== Job ==
Leave out the pictures and transcribe everything else exactly.

== Data ==

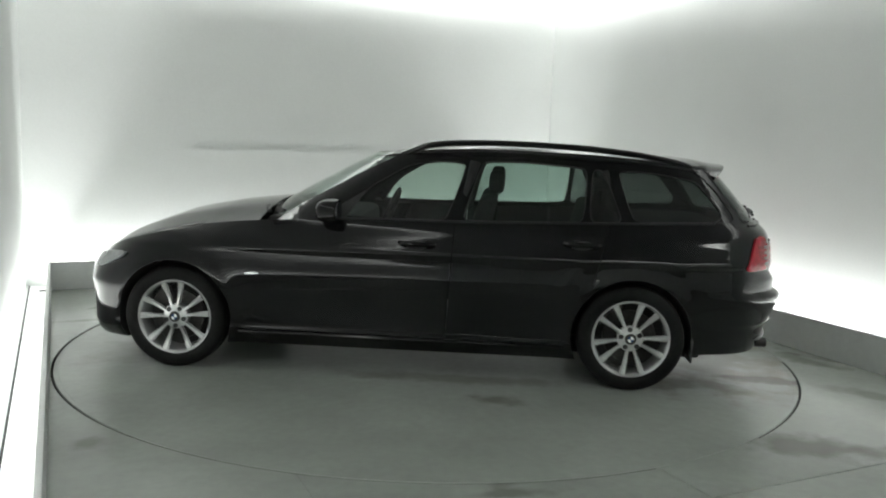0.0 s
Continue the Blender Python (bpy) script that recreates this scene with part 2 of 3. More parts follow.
def floor_plates():
    """The fixed floor round the turntable, cut by straight joints."""
    bm = bmesh.new()
    n = 240
    inner, outer = [], []
    u0, u1, v0, v1 = KL, KR, FRONT, KB
    corners = [math.atan2(v, u) for u in (u0, u1) for v in (v0, v1)]
    angles = sorted([2 * math.pi * k / n - math.pi for k in range(n)] + corners)
    for w in angles:
        c, s = math.cos(w), math.sin(w)
        d = min([((u1 if c > 0 else u0) / c) if abs(c) > 1e-9 else 1e9, ((v1 if s > 0 else v0) / s) if abs(s) > 1e-9 else 1e9])
        inner.append(bm.verts.new(((RADIUS + 0.013) * c, (RADIUS + 0.013) * s, 0)))
        outer.append(bm.verts.new((d * c, d * s, 0)))
    for i in range(len(angles)):
        j = (i + 1) % len(angles)
        bm.faces.new((inner[i], outer[i], outer[j], inner[j]))
    half = {0.045: 0.0032, -1.5: 0.0012, 0: 0.0035}
    for co, no in (((0.045, 0, 0), (1, 0, 0)), ((-1.5, 0, 0), (1, 0, 0)), ((0, -2.8, 0), (0, 1, 0))):
        for d in (-half[co[0]], half[co[0]]):
            bmesh.ops.bisect_plane(bm, geom=bm.verts[:] + bm.edges[:] + bm.faces[:], plane_co=Vector(co) + Vector(no) * d, plane_no=no, dist=1e-6)
    groups = {}
    for f in bm.faces:
        c = f.calc_center_median()
        front = c.y < 0
        if front and (abs(c.x - 0.045) < 0.0032 or abs(c.x + 1.5) < 0.0012) or abs(c.y + 2.8) < 0.0035:
            continue
        key = ("behind",) if not front else (c.y < -2.8, 0 if c.x < -1.5 else 1 if c.x < 0.045 else 2)
        groups.setdefault(key, []).append([v.co.copy() for v in f.verts])
    bm.free()
    base = structure("floor", box(bmesh.new(), LEFT, RIGHT, FRONT, BACK, -0.10, -0.035), DARKGAP, ROOM, "grey painted booth floor round a turntable, with dirt marks")
    for faces in groups.values():
        b2 = bmesh.new()
        for f in faces:
            b2.faces.new([b2.verts.new(v) for v in f])
        bmesh.ops.remove_doubles(b2, verts=b2.verts, dist=1e-5)
        r = bmesh.ops.extrude_face_region(b2, geom=b2.faces[:])
        for v in r["geom"]:
            if isinstance(v, bmesh.types.BMVert):
                v.co.z -= 0.035
        bmesh.ops.recalc_face_normals(b2, faces=b2.faces)
        part("floor_plate", b2, FLOOR, base, smooth=False)
    return base


FLOOR = stained(FLOOR, [(0.95, -2.52, 0.40, 0.17, -35, 0.75), (-2.31, -1.28, 0.10, 0.07, 20, 0.5), (2.3, -1.3, 0.34, 0.10, -80, 0.6),
                        (2.38, -0.4, 0.7, 0.06, 90, 0.5), (2.43, 0.9, 0.7, 0.045, 90, 0.5), (2.36, 1.5, 0.3, 0.05, 80, 0.4), (1.3, -2.75, 0.35, 0.12, -20, 0.45), (2.0, -2.0, 0.30, 0.10, -60, 0.4), (-0.6, -2.9, 0.2, 0.06, 10, 0.5), (-2.28, 1.38, 0.16, 0.05, 0, 0.45), (-2.14, 1.83, 0.1, 0.03, 30, 0.35), (-0.5, -2.34, 0.3, 0.05, 5, 0.4), (2.5, -1.38, 0.35, 0.05, -60, 0.4), (-0.74, -2.46, 0.2, 0.06, -10, 0.5)], (0.10, 0.095, 0.08))
booth_floor = floor_plates()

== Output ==
0.0 s
Continue the Blender Python (bpy) script that recreates this scene with part 2 of 3. More parts follow.
def floor_plates():
    """The fixed floor round the turntable, cut by straight joints."""
    bm = bmesh.new()
    n = 240
    inner, outer = [], []
    u0, u1, v0, v1 = KL, KR, FRONT, KB
    corners = [math.atan2(v, u) for u in (u0, u1) for v in (v0, v1)]
    angles = sorted([2 * math.pi * k / n - math.pi for k in range(n)] + corners)
    for w in angles:
        c, s = math.cos(w), math.sin(w)
        d = min([((u1 if c > 0 else u0) / c) if abs(c) > 1e-9 else 1e9, ((v1 if s > 0 else v0) / s) if abs(s) > 1e-9 else 1e9])
        inner.append(bm.verts.new(((RADIUS + 0.013) * c, (RADIUS + 0.013) * s, 0)))
        outer.append(bm.verts.new((d * c, d * s, 0)))
    for i in range(len(angles)):
        j = (i + 1) % len(angles)
        bm.faces.new((inner[i], outer[i], outer[j], inner[j]))
    half = {0.045: 0.0032, -1.5: 0.0012, 0: 0.0035}
    for co, no in (((0.045, 0, 0), (1, 0, 0)), ((-1.5, 0, 0), (1, 0, 0)), ((0, -2.8, 0), (0, 1, 0))):
        for d in (-half[co[0]], half[co[0]]):
            bmesh.ops.bisect_plane(bm, geom=bm.verts[:] + bm.edges[:] + bm.faces[:], plane_co=Vector(co) + Vector(no) * d, plane_no=no, dist=1e-6)
    groups = {}
    for f in bm.faces:
        c = f.calc_center_median()
        front = c.y < 0
        if front and (abs(c.x - 0.045) < 0.0032 or abs(c.x + 1.5) < 0.0012) or abs(c.y + 2.8) < 0.0035:
            continue
        key = ("behind",) if not front else (c.y < -2.8, 0 if c.x < -1.5 else 1 if c.x < 0.045 else 2)
        groups.setdefault(key, []).append([v.co.copy() for v in f.verts])
    bm.free()
    base = structure("floor", box(bmesh.new(), LEFT, RIGHT, FRONT, BACK, -0.10, -0.035), DARKGAP, ROOM, "grey painted booth floor round a turntable, with dirt marks")
    for faces in groups.values():
        b2 = bmesh.new()
        for f in faces:
            b2.faces.new([b2.verts.new(v) for v in f])
        bmesh.ops.remove_doubles(b2, verts=b2.verts, dist=1e-5)
        r = bmesh.ops.extrude_face_region(b2, geom=b2.faces[:])
        for v in r["geom"]:
            if isinstance(v, bmesh.types.BMVert):
                v.co.z -= 0.035
        bmesh.ops.recalc_face_normals(b2, faces=b2.faces)
        part("floor_plate", b2, FLOOR, base, smooth=False)
    return base


FLOOR = stained(FLOOR, [(0.95, -2.52, 0.40, 0.17, -35, 0.75), (-2.31, -1.28, 0.10, 0.07, 20, 0.5), (2.3, -1.3, 0.34, 0.10, -80, 0.6),
                        (2.38, -0.4, 0.7, 0.06, 90, 0.5), (2.43, 0.9, 0.7, 0.045, 90, 0.5), (2.36, 1.5, 0.3, 0.05, 80, 0.4), (1.3, -2.75, 0.35, 0.12, -20, 0.45), (2.0, -2.0, 0.30, 0.10, -60, 0.4), (-0.6, -2.9, 0.2, 0.06, 10, 0.5), (-2.28, 1.38, 0.16, 0.05, 0, 0.45), (-2.14, 1.83, 0.1, 0.03, 30, 0.35), (-0.5, -2.34, 0.3, 0.05, 5, 0.4), (2.5, -1.38, 0.35, 0.05, -60, 0.4), (-0.74, -2.46, 0.2, 0.06, -10, 0.5)], (0.10, 0.095, 0.08))
booth_floor = floor_plates()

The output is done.